Woman's plea to have police stop shooting geese in park turned down by supervisors
Gail Maholick/TIMES NEWS A lone plastic swan floats in the middle of a pond at the Phifer Ice Dam Park. Whether the lone swan is keeping the geese away or whether it's because of the Franklin Township Police Department's efforts is up for discussion.
A Franklin Township woman's plea to have Franklin Township police stop shooting Canada geese at the Phifer Ice Dam Pond went unheeded on Tuesday night despite her promise to report the situation to the U.S. Fish and Wildlife Services, who granted the federal permit to eliminate nuisance geese at the park.
Debra DeHauski Whiteman pleaded with Franklin Township supervisors that other measures need to be used first before police shoot more geese at the park.
Whiteman owns property adjacent to the park and said she has seen the police walk up to a goose and point blank shoot them while she is enjoying her breakfast in her gazebo overlooking the park. She said it is disconcerting to see such violence in the park.
Whiteman said that few geese are at the park and said she wondered if the police are initiating a "zero" policy.
This was Whiteman's second time to speak at a public meeting. She was also at the April township supervisors meeting to address the issue of police shooting the geese at the park.
Whiteman said that she could understand the policy of shooting geese in the park if the park were overrun, but she said that is not the case.
After Whiteman wrote a letter last month, supervisors purchased two white plastic swans and anchored each one in two separate ponds. There are three ponds in all at the Phifer Ice Dam Park. The cost was approximately $40 per swan.
She said the swans are the geese natural enemies. She said that since they were put in the ponds, there are ever fewer geese than before and those few geese that do land, stay to feed and drink and move on within in an hour.
She also brought up the issue that according to the copy of the federal permit she held in her hand, that harassment and other non lethal ways to discourage geese were supposed to be used first and shooting would be permitted only when all other methods failed. She noted that police were in direct violation of the federally issued permit and that she planned to report it to authorities. She said, while looking at the permit, she asked just who was listed as being permitted to shoot the geese, and gave the name of a civilian who was doing the actual shooting. She said that the permit required that the person shooting be a township employee. She asked whether the name of the civilian was listed on the permit and whether he was a township employee.
She also noted that the plastic swans that the township did purchase were not put in the ponds in pairs as they are in nature and that they are so tightly anchored that they do not look natural, which would further discourage geese from landing.
Chairman Rod Green said that he had spent enough township resources on using non lethal methods and that no more township money was going to be spent on plastic geese or on any other measures.

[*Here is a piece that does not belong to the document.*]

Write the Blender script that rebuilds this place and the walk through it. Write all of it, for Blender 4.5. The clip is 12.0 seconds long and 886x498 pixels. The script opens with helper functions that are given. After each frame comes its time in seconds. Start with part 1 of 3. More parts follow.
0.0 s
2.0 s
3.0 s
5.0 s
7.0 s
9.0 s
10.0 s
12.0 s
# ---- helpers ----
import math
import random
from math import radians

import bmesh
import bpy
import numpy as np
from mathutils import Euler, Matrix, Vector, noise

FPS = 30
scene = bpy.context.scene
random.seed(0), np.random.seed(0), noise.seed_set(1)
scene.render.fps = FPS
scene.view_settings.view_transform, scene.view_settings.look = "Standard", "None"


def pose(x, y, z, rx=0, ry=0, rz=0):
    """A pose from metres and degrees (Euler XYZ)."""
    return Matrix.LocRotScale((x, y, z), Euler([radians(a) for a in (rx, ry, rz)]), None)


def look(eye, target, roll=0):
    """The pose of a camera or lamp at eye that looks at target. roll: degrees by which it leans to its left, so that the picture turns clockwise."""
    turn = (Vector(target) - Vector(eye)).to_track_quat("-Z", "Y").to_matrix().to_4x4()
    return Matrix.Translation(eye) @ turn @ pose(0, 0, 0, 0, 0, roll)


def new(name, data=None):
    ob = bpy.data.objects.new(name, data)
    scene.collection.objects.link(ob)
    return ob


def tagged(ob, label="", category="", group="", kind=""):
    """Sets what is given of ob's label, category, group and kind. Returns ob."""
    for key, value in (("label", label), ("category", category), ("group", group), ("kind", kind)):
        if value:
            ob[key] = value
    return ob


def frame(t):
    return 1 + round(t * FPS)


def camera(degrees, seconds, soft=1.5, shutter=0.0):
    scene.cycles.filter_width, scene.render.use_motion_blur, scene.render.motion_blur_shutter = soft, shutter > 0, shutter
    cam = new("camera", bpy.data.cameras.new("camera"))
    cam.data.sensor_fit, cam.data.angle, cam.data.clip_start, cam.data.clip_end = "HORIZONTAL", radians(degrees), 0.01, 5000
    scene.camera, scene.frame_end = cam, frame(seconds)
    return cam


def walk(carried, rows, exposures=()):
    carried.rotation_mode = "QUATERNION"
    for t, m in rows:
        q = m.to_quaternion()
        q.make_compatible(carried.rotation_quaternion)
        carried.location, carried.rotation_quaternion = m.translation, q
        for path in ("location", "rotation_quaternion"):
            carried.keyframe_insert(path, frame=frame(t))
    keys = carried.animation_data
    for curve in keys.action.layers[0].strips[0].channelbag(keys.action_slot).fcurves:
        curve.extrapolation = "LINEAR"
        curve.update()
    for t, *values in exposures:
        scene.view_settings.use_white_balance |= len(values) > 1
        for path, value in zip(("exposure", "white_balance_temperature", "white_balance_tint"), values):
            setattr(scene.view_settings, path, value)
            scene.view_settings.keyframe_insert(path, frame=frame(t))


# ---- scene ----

In support of the township's efforts, Wayne Wentz, former president of the Franklin Township Athletic Association spoke in support of the police's efforts to eliminate geese from the park. Wentz noted that the park is for recreation for people and is not a wildlife sanctuary.
Wentz presented a letter signed by 36 individuals. The signatures do not have addresses or printed names and some names are difficult to read.
Also speaking in support of the township's efforts to eliminate the geese was David Hawk, president of the Franklin Township Lions Club. He presented a letter with the signature of the Franklin Township Lions Club. The letter supports the actions taken by the police department. The letter notes that the action was taken to shoot geese after all else failed to eliminate the problem.
Terry Whiteman, who is Debra's husband, said that the letter from the Franklin Township Lions Club was never introduced to him and he is a member of the Franklin Township Lions Club and he was not in favor of sending it. Terry Whiteman also questioned whether it was in the township's best financial interest to have police spending so much time at the park to shoot geese. Whiteman said that when the police are at the park, the police officer is usually accompanied by a township employee. He noted that there are other expenses to consider in addition to paying their salaries, such as costs for employee benefits, workmen's comp and such and that it is actually an expensive proposition for police to be doing "goose" patrol and spending so much time at the park shooting defenseless geese when there are so many more serious police issues they could be handling.
Green was adamant that the issue was closed to further spending of any other township funds to use non lethal methods to rid the park of Canada geese.